2. make_resync_request runs, either due to a previous sync or due to the
   chain of calls finish_state_change => initialize_resync =>
   drbd_rs_controller_reset => post work MAKE_RESYNC_REQUEST.
3. make_resync_request uses the old value of resync_next_bit, finds no
   bits set after this point, and sets "bit" to the end of the bitmap.
4. drbd_start_resync sets "resync_next_bit" to 0.
5. make_resync_request sets "resync_next_bit" to "bit", that is the end
   of the bitmap.
Now the sync stalls because "resync_next_bit" is at end of bitmap but
there are no requests active and bits in the bitmap are still set.
Fix this by resetting "resync_next_bit" earlier, before
make_resync_request could run for this sync.
---
 drbd/drbd_sender.c | 8 ++------
 drbd/drbd_state.c  | 1 +
 2 files changed, 3 insertions(+), 6 deletions(-)

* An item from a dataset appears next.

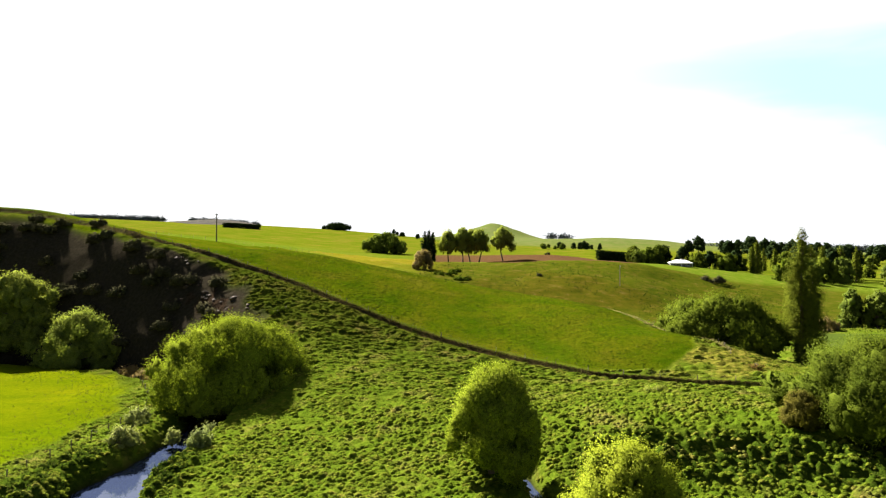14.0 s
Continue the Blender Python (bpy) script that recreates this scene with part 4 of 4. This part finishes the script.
fence("hill_fence", [(q[0], q[1] + 0.15) for q in FENCE_STEP], 5.5, 0.85, "post and wire fence on the bank round the sown field", 1, r=0.055)
fence("paddock_fence", [(-45, 40), (-45, 67), (-43.6, 75), (-42.8, 101), (-42.4, 108), (-41.5, 121), (-43.5, 140), (-42, 155), (-44, 170), (-52, 183)], 3.4, 1.1, "leaning wooden posts and wire along the river paddock", 2)
fence("upland_fence", [(-125, 290), (-105, 296), (-85, 305), (-70, 325), (-57, 351), (-50, 356)], 4.0, 1.15, "old post and wire fence across the upland", 3)
fence("nose_fence", [(49, 180), (51, 192), (50, 210), (54, 236), (46, 252)], 4.0, 1.1, "post and wire fence along the edge of the sown field", 4)

# ---- farmhouse ----
WHITE = Mat("white_painted_iron", rough=0.45, spec=0.4)
WHITE.color(WHITE.ramp(WHITE.noise(WHITE.coord((1, 1, 1)), 1.5, 4), [(0.3, (0.7, 0.7, 0.7)), (0.7, (0.82, 0.82, 0.8))]))
BRICKWALL = Mat("dark_weatherboard", rough=0.7)
BRICKWALL.color(BRICKWALL.ramp(BRICKWALL.noise(BRICKWALL.coord((1, 1, 8)), 2.0, 4), [(0.3, (0.10, 0.085, 0.07)), (0.7, (0.2, 0.17, 0.14))]))
GLASS = Mat("window_glass", rough=0.05, spec=0.6).color((0.02, 0.025, 0.03)).m
house = new("farmhouse")
house.location, house.rotation_euler = (148, 472, ground_z(148, 472) - 0.3), (0, 0, radians(-8))
house.scale = (0.76, 0.76, 0.8)
bm = bmesh.new()
box(bm, 0, 0, 1.5, 16, 9, 3.2)
bm_part("wall", bm, BRICKWALL.m, house)
bm = bmesh.new()
rv = [bm.verts.new(q) for q in [(-9.2, -5.7, 3.0), (9.2, -5.7, 3.0), (9.2, 5.7, 3.0), (-9.2, 5.7, 3.0), (-3.6, 0, 5.6), (3.6, 0, 5.6), (-9.2, -5.7, 2.85), (9.2, -5.7, 2.85), (9.2, 5.7, 2.85), (-9.2, 5.7, 2.85)]]
for q in [(0, 1, 5, 4), (1, 2, 5), (2, 3, 4, 5), (3, 0, 4), (6, 7, 1, 0), (7, 8, 2, 1), (8, 9, 3, 2), (9, 6, 0, 3), (9, 8, 7, 6)]:
    bm.faces.new([rv[i] for i in q])
roof = bm_part("roof", bm, WHITE.m, house, "white painted hipped iron roof")
bm = bmesh.new()
box(bm, 1.2, 0.6, 5.9, 0.9, 0.7, 1.5)
bmesh.ops.bevel(bm, geom=bm.edges[:], offset=0.04, segments=1)
bm_part("chimney", bm, BRICKWALL.m, roof, "dark brick chimney")
for x in (-5.8, -2.6, 2.8, 6.0):
    bm = bmesh.new()
    box(bm, x, -4.53, 1.7, 1.7, 0.08, 1.3)
    win = bm_part("window", bm, WHITE.m, house, "white framed window")
    bm = bmesh.new()
    box(bm, x, -4.58, 1.7, 1.5, 0.04, 1.1)
    bm_part("pane", bm, GLASS, win)
bm = bmesh.new()
box(bm, 0.2, -4.53, 1.15, 1.0, 0.08, 2.1)
bm_part("door", bm, WHITE.m, house, "white front door")
for x in (-8.6, -4.3, 0, 4.3, 8.6):
    bm = bmesh.new()
    box(bm, x, -5.4, 1.35, 0.14, 0.14, 3.1)
    bm_part("porch_post", bm, WHITE.m, house)
tagged(house, "low farmhouse with a white hipped roof among dark trees", "house")


# ---- grass tufts ----
def tuft_material(name, stops):
    k = Mat(name, rough=0.9, spec=0.0)
    g = k.n("ShaderNodeNewGeometry")
    c = k.mix(1.0, k.ramp(g.outputs["Random Per Island"], stops), (0.54, 0.54, 0.5), "MULTIPLY")
    k.color(c)
    tr = k.n("ShaderNodeBsdfTranslucent")
    k.l(c, tr.inputs["Color"])
    ms = k.n("ShaderNodeMixShader")
    ms.inputs[0].default_value = 0.5
    k.l(k.b.outputs[0], ms.inputs[1])
    k.l(tr.outputs[0], ms.inputs[2])
    k.l(ms.outputs[0], k.out.inputs[0])
    return k.m


TUFT = tuft_material("tussock_grass_blades", [(0.0, (0.07, 0.11, 0.006)), (0.55, (0.115, 0.155, 0.012)), (0.88, (0.15, 0.17, 0.025)), (1.0, (0.22, 0.18, 0.06))])
SEDGE = tuft_material("dark_sedge_blades", [(0.0, (0.02, 0.038, 0.005)), (0.55, (0.04, 0.068, 0.008)), (0.9, (0.07, 0.1, 0.014)), (1.0, (0.15, 0.14, 0.05))])


def surface(px, py):
    """Height of the built ground sheet, clumps included."""
    i = np.clip(np.searchsorted(xs, px) - 1, 0, len(xs) - 2)
    j = np.clip(np.searchsorted(ys, py) - 1, 0, len(ys) - 2)
    u, v = (px - xs[i]) / (xs[i + 1] - xs[i]), (py - ys[j]) / (ys[j + 1] - ys[j])
    return (GZ[j, i] * (1 - u) + GZ[j, i + 1] * u) * (1 - v) + (GZ[j + 1, i] * (1 - u) + GZ[j + 1, i + 1] * u) * v, rough[j, i] * (1 - scarp[j, i]), sown[j, i], lumps[j, i]


def tufts(name, n, xr, yr, seed, size, label, want, blades=9, mat=None):
    rg = np.random.default_rng(seed)
    px, py = rg.uniform(*xr, n), rg.uniform(*yr, n)
    z, rgh, sw, lu = surface(px, py)
    keep = want(rgh, sw, lu, px, py, rg.random(n))
    px, py, z = px[keep], py[keep], z[keep]
    m = len(px)
    own = np.repeat(np.arange(m), blades)
    k = len(own)
    a = rg.uniform(0, 2 * math.pi, k)
    hgt = size * rg.uniform(0.6, 1.4, k) * rg.uniform(0.7, 1.3, m)[own]
    ox, oy = np.cos(a), np.sin(a)
    off = rg.uniform(0.05, 0.45, k) * size
    base = np.stack([px[own] + ox * off, py[own] + oy * off, z[own] - 0.06], 1)
    tip = base + np.stack([ox * hgt * 0.55, oy * hgt * 0.55, hgt], 1)
    wd = size * rg.uniform(0.12, 0.24, k)
    side = np.stack([-oy * wd, ox * wd, np.zeros(k)], 1)
    v = np.stack([base - side, base + side, tip], 1).reshape(-1, 3)
    f = np.arange(len(v)).reshape(-1, 3)
    ob = new(name, quick_mesh(name, v, f, mat or TUFT))
    return tagged(ob, label, "grass", kind="stuff")


def tussock_mounds(name, n, seed, label, field=False):
    """Rounded knee-high grass tussocks, crowded where the turf is rough."""
    rg = np.random.default_rng(seed)
    px, py = rg.uniform(-50, 62, n), rg.uniform(172 if field else 46, 262 if field else 213, n)
    z, rgh, sw, lu = surface(px, py)
    off = from_line(px, py, FENCE_STEP)[0]
    thick = fractal(px / 7, py / 7, 3, 160) + 0.72
    keep = ((sw > 0.9) if field else (rgh > 0.6)) & (z > WATER_LEVEL + 0.5) & (off > 0.95) & (rg.random(n) < thick)
    keep &= (np.hypot((px - 50) / 18, (py - 178) / 8.5) > 0.8) | (rg.random(n) < 0.12)
    px, py, z = px[keep], py[keep], z[keep]
    m = len(px)
    r = rg.uniform(0.15, 0.36, m) * (1 + 0.25 * fractal(px / 9, py / 9, 2, 161))
    r = r * 0.42 if field else r * (1 - 0.22 * smooth(150, 175, py))
    up_hill = smooth(150, 175, py)
    h = r * rg.uniform(0.5, 0.85, m) * (1 - 0.25 * up_hill)
    long = (1.2 + up_hill * rg.uniform(0.3, 1.5, m))[:, None]
    a0 = rg.uniform(0, 6.28, m)
    rings = []
    for share, lift in ((1.15, -0.2), (0.8, 0.45), (0.45, 0.86)):
        a = a0[:, None] + np.arange(6)[None] * (2 * math.pi / 6)
        q = r[:, None] * share * rg.uniform(0.8, 1.2, (m, 6))
        rings.append(np.stack([px[:, None] + np.cos(a) * q * long, py[:, None] + np.sin(a) * q, z[:, None] + h[:, None] * lift * rg.uniform(0.85, 1.15, (m, 6))], -1))
    tip = np.stack([px, py, z + h], -1)[:, None]
    v = np.concatenate(rings + [tip], 1)
    f = []
    for s in range(6):
        t = (s + 1) % 6
        for g in (0, 6):
            f += [(g + s, g + t, g + 6 + t), (g + s, g + 6 + t, g + 6 + s)]
        f.append((12 + s, 12 + t, 18))
    f = np.array(f)[None] + (np.arange(m) * 19)[:, None, None]
    me = quick_mesh(name, v.reshape(-1, 3), f.reshape(-1, 3), CLOVER if field else TUSSOCK)
    me.polygons.foreach_set("use_smooth", np.ones(len(me.polygons), bool))
    return tagged(new(name, me), label, "grass", kind="stuff")


tk = Mat("tussock_turf", rough=1.0, spec=0.0)
tv = tk.coord()
tg = tk.n("ShaderNodeNewGeometry")
tc = tk.ramp(tk.noise(tv, 0.22, 5), [(0.3, (0.092, 0.138, 0.01)), (0.55, (0.14, 0.175, 0.017)), (0.74, (0.21, 0.195, 0.048))])
ty = tk.n("ShaderNodeSeparateXYZ")
tk.l(tv, ty.inputs[0])
tm = tk.n("ShaderNodeMapRange", From_Min=168.0, From_Max=198.0)
tk.l(ty.outputs[1], tm.inputs[0])
tc = tk.mix(tm.outputs[0], tc, tk.ramp(tk.noise(tv, 0.22, 5), [(0.3, (0.05, 0.07, 0.006)), (0.55, (0.08, 0.09, 0.01)), (0.74, (0.13, 0.112, 0.028))]))
tc = tk.mix(1.0, tc, tk.ramp(tg.outputs["Random Per Island"], [(0.0, (0.72, 0.8, 0.8)), (0.7, (1.06, 1.06, 1.0)), (1.0, (1.45, 1.2, 1.6))]), "MULTIPLY")
tn = tk.noise(tv, 9.0, 4)
tk.color(tk.mix(1.0, tc, tk.ramp(tn, [(0.3, (0.38, 0.4, 0.35)), (0.7, (0.78, 0.76, 0.68))]), "MULTIPLY"))
tk.bump(tn, 0.9, 0.2)
TUSSOCK = tk.m
ck = Mat("clover_turf", rough=1.0, spec=0.0)
ck.color(ck.ramp(ck.noise(ck.coord(), 0.5, 5), [(0.35, (0.028, 0.048, 0.002)), (0.65, (0.05, 0.06, 0.003))]))
CLOVER = ck.m
tussock_mounds("tussock_mounds", 85000, 9, "rounded grass tussocks on the slope and river flat")
tussock_mounds("clover_clumps", 26000, 10, "small dark clumps scattered through the sown field", True)
tufts("tussock_grass", 90000, (-52, 62), (80, 215), 1, 0.15, "rough tussock grass on the slope and river flat", lambda r, s, l, x, y, u: (r > 0.6) & (l > 0.12) & (u < 0.85), 7)
tufts("field_grass", 30000, (-60, 50), (172, 262), 2, 0.13, "scattered taller clumps in the sown field", lambda r, s, l, x, y, u: (s > 0.8) & (u < 0.6), 6)
tufts("rush_clumps", 16000, (-10, 150), (256, 372), 3, 0.38, "scattered rushes on the grazed mound", lambda r, s, l, x, y, u: (s < 0.1) & (u < 0.08 + 0.5 * np.clip(fractal(x / 14, y / 14, 2, 170) + 0.1, 0, 1)), 8, SEDGE)
tufts("paddock_weeds", 26000, (-80, -42), (70, 200), 5, 0.2, "scattered dark weeds along the river edge of the paddock", lambda r, s, l, x, y, u: (inside(x, y, PADDOCK_WEST) > -3) & (u < 0.5 * np.clip(1.1 - inside(x, y, PADDOCK_WEST) / 14, 0.04, 1)), 7)
for k, line in enumerate(SEDGE_LINES):
    q = np.array(line)
    tufts("sedge_clumps", 9000, (q[:, 0].min() - 4, q[:, 0].max() + 4), (q[:, 1].min() - 4, q[:, 1].max() + 4), 20 + k, 0.3, "coarse dark sedge clumps along the water and ditch",
          lambda r, s, l, x, y, u, line=line: (from_line(x, y, line)[0] + 2.0 * u < 3.4) & (l > 0.2), 9, SEDGE)
DRY = tuft_material("dry_grass_blades", [(0.0, (0.2, 0.19, 0.04)), (0.5, (0.34, 0.3, 0.1)), (1.0, (0.5, 0.44, 0.2))])
RIM = [(40, 244), (43.5, 236), (46.4, 226), (47, 212), (46, 201), (48.5, 191), (50, 184)]
tufts("dry_grass_edge", 16000, (38, 54), (182, 246), 30, 0.3, "pale dry grass along the rim of the sown field", lambda r, s, l, x, y, u: from_line(x, y, RIM)[0] + 0.9 * u < 1.1 + 0.5 * fractal(x / 3, y / 3, 2, 33), 9, DRY)
FRINGE = tuft_material("brown_grass_blades", [(0.0, (0.05, 0.04, 0.015)), (0.5, (0.13, 0.11, 0.03)), (1.0, (0.24, 0.19, 0.07))])
tufts("fence_grass", 90000, (-80, 50), (168, 232), 31, 0.16, "brown grass fringe hanging over the bank below the fence", lambda r, s, l, x, y, u: (from_line(x, y, FENCE_STEP)[0] < 0.35 + 0.5 * fractal(x / 1.5, y / 1.5, 2, 34)) & (y > np.interp(x, FENCE_X, FENCE_Y) - 0.2), 9, FRINGE)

diff --git a/drbd/drbd_sender.c b/drbd/drbd_sender.c
index cc67f298..bd90e9c3 100644
--- a/drbd/drbd_sender.c
+++ b/drbd/drbd_sender.c
@@ -2225,12 +2225,8 @@ skip_helper:
 		     drbd_repl_str(repl_state),
 		     (unsigned long) peer_device->rs_total << (BM_BLOCK_SHIFT-10),
 		     (unsigned long) peer_device->rs_total);
-		if (side == L_SYNC_TARGET) {
-			peer_device->resync_next_bit = 0;
-			peer_device->use_csums = use_checksum_based_resync(connection, device);
-		} else {
-			peer_device->use_csums = false;
-		}
+		peer_device->use_csums = side == L_SYNC_TARGET ?
+			use_checksum_based_resync(connection, device) : false;
 
 		if ((side == L_SYNC_TARGET || side == L_PAUSED_SYNC_T) &&
 		    !(peer_device->uuid_flags & UUID_FLAG_STABLE) &&
diff --git a/drbd/drbd_state.c b/drbd/drbd_state.c
index 0724ffdd..c52681ce 100644
--- a/drbd/drbd_state.c
+++ b/drbd/drbd_state.c
@@ -2284,6 +2284,7 @@ static void initialize_resync(struct drbd_peer_device *peer_device)
 	unsigned long tw = drbd_bm_total_weight(peer_device);
 	unsigned long now = jiffies;
 
+	peer_device->resync_next_bit = 0;
 	peer_device->rs_failed = 0;
 	peer_device->rs_paused = 0;
 	peer_device->rs_same_csum = 0;
-- 
2.16.4